**Data extract:**
□ □ □ □ □
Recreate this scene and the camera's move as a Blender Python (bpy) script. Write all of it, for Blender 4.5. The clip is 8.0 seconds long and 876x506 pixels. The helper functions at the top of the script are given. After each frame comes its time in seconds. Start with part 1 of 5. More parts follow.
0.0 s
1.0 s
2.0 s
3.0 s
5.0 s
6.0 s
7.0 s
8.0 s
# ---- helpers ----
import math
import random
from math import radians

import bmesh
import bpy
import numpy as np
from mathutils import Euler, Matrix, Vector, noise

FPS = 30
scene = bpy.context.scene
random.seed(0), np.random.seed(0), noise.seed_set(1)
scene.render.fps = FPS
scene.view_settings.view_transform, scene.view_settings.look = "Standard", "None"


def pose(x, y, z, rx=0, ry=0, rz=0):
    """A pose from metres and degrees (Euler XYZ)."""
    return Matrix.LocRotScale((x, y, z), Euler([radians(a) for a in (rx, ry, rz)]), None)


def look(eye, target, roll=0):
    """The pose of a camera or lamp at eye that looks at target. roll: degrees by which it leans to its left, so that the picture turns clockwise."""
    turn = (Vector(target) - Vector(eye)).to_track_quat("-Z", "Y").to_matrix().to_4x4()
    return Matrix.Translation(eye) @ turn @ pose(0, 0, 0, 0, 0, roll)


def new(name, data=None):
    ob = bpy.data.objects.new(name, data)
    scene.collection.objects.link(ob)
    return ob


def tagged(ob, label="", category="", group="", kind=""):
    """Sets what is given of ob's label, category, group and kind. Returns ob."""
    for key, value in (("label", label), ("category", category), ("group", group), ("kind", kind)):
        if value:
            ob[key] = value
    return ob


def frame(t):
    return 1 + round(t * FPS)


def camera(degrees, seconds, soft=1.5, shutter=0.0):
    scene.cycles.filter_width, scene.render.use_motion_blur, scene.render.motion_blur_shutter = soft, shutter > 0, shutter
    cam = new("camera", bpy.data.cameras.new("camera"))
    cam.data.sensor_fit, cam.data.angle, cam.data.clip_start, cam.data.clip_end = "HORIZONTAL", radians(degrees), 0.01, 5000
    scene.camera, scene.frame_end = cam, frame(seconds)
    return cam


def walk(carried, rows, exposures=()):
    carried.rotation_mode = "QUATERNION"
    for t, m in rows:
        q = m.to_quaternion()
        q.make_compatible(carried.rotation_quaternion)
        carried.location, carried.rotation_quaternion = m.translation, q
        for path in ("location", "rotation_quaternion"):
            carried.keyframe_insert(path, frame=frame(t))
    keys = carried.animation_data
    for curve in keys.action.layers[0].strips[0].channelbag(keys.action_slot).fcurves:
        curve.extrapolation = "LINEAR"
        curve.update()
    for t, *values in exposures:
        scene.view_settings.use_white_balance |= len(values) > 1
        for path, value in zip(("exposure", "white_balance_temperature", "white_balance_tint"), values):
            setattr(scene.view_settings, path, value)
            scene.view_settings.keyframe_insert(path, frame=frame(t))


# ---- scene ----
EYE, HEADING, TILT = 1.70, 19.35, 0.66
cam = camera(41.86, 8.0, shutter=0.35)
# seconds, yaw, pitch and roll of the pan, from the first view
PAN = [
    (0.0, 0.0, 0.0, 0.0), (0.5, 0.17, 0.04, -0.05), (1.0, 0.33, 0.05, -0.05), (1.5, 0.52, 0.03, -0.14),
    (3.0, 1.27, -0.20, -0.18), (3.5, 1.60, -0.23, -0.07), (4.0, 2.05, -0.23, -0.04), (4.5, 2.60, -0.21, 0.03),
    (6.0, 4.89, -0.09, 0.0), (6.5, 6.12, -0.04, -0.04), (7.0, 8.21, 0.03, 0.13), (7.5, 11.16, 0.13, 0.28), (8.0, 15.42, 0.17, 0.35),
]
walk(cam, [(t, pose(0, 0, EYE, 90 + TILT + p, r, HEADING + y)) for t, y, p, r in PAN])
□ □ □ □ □
**Required task:**
Quote the material exactly, leaving nothing out.

**In response:**
Recreate this scene and the camera's move as a Blender Python (bpy) script. Write all of it, for Blender 4.5. The clip is 8.0 seconds long and 876x506 pixels. The helper functions at the top of the script are given. After each frame comes its time in seconds. Start with part 1 of 5. More parts follow.
0.0 s
1.0 s
2.0 s
3.0 s
5.0 s
6.0 s
7.0 s
8.0 s
# ---- helpers ----
import math
import random
from math import radians

import bmesh
import bpy
import numpy as np
from mathutils import Euler, Matrix, Vector, noise

FPS = 30
scene = bpy.context.scene
random.seed(0), np.random.seed(0), noise.seed_set(1)
scene.render.fps = FPS
scene.view_settings.view_transform, scene.view_settings.look = "Standard", "None"


def pose(x, y, z, rx=0, ry=0, rz=0):
    """A pose from metres and degrees (Euler XYZ)."""
    return Matrix.LocRotScale((x, y, z), Euler([radians(a) for a in (rx, ry, rz)]), None)


def look(eye, target, roll=0):
    """The pose of a camera or lamp at eye that looks at target. roll: degrees by which it leans to its left, so that the picture turns clockwise."""
    turn = (Vector(target) - Vector(eye)).to_track_quat("-Z", "Y").to_matrix().to_4x4()
    return Matrix.Translation(eye) @ turn @ pose(0, 0, 0, 0, 0, roll)


def new(name, data=None):
    ob = bpy.data.objects.new(name, data)
    scene.collection.objects.link(ob)
    return ob


def tagged(ob, label="", category="", group="", kind=""):
    """Sets what is given of ob's label, category, group and kind. Returns ob."""
    for key, value in (("label", label), ("category", category), ("group", group), ("kind", kind)):
        if value:
            ob[key] = value
    return ob


def frame(t):
    return 1 + round(t * FPS)


def camera(degrees, seconds, soft=1.5, shutter=0.0):
    scene.cycles.filter_width, scene.render.use_motion_blur, scene.render.motion_blur_shutter = soft, shutter > 0, shutter
    cam = new("camera", bpy.data.cameras.new("camera"))
    cam.data.sensor_fit, cam.data.angle, cam.data.clip_start, cam.data.clip_end = "HORIZONTAL", radians(degrees), 0.01, 5000
    scene.camera, scene.frame_end = cam, frame(seconds)
    return cam


def walk(carried, rows, exposures=()):
    carried.rotation_mode = "QUATERNION"
    for t, m in rows:
        q = m.to_quaternion()
        q.make_compatible(carried.rotation_quaternion)
        carried.location, carried.rotation_quaternion = m.translation, q
        for path in ("location", "rotation_quaternion"):
            carried.keyframe_insert(path, frame=frame(t))
    keys = carried.animation_data
    for curve in keys.action.layers[0].strips[0].channelbag(keys.action_slot).fcurves:
        curve.extrapolation = "LINEAR"
        curve.update()
    for t, *values in exposures:
        scene.view_settings.use_white_balance |= len(values) > 1
        for path, value in zip(("exposure", "white_balance_temperature", "white_balance_tint"), values):
            setattr(scene.view_settings, path, value)
            scene.view_settings.keyframe_insert(path, frame=frame(t))


# ---- scene ----
EYE, HEADING, TILT = 1.70, 19.35, 0.66
cam = camera(41.86, 8.0, shutter=0.35)
# seconds, yaw, pitch and roll of the pan, from the first view
PAN = [
    (0.0, 0.0, 0.0, 0.0), (0.5, 0.17, 0.04, -0.05), (1.0, 0.33, 0.05, -0.05), (1.5, 0.52, 0.03, -0.14),
    (3.0, 1.27, -0.20, -0.18), (3.5, 1.60, -0.23, -0.07), (4.0, 2.05, -0.23, -0.04), (4.5, 2.60, -0.21, 0.03),
    (6.0, 4.89, -0.09, 0.0), (6.5, 6.12, -0.04, -0.04), (7.0, 8.21, 0.03, 0.13), (7.5, 11.16, 0.13, 0.28), (8.0, 15.42, 0.17, 0.35),
]
walk(cam, [(t, pose(0, 0, EYE, 90 + TILT + p, r, HEADING + y)) for t, y, p, r in PAN])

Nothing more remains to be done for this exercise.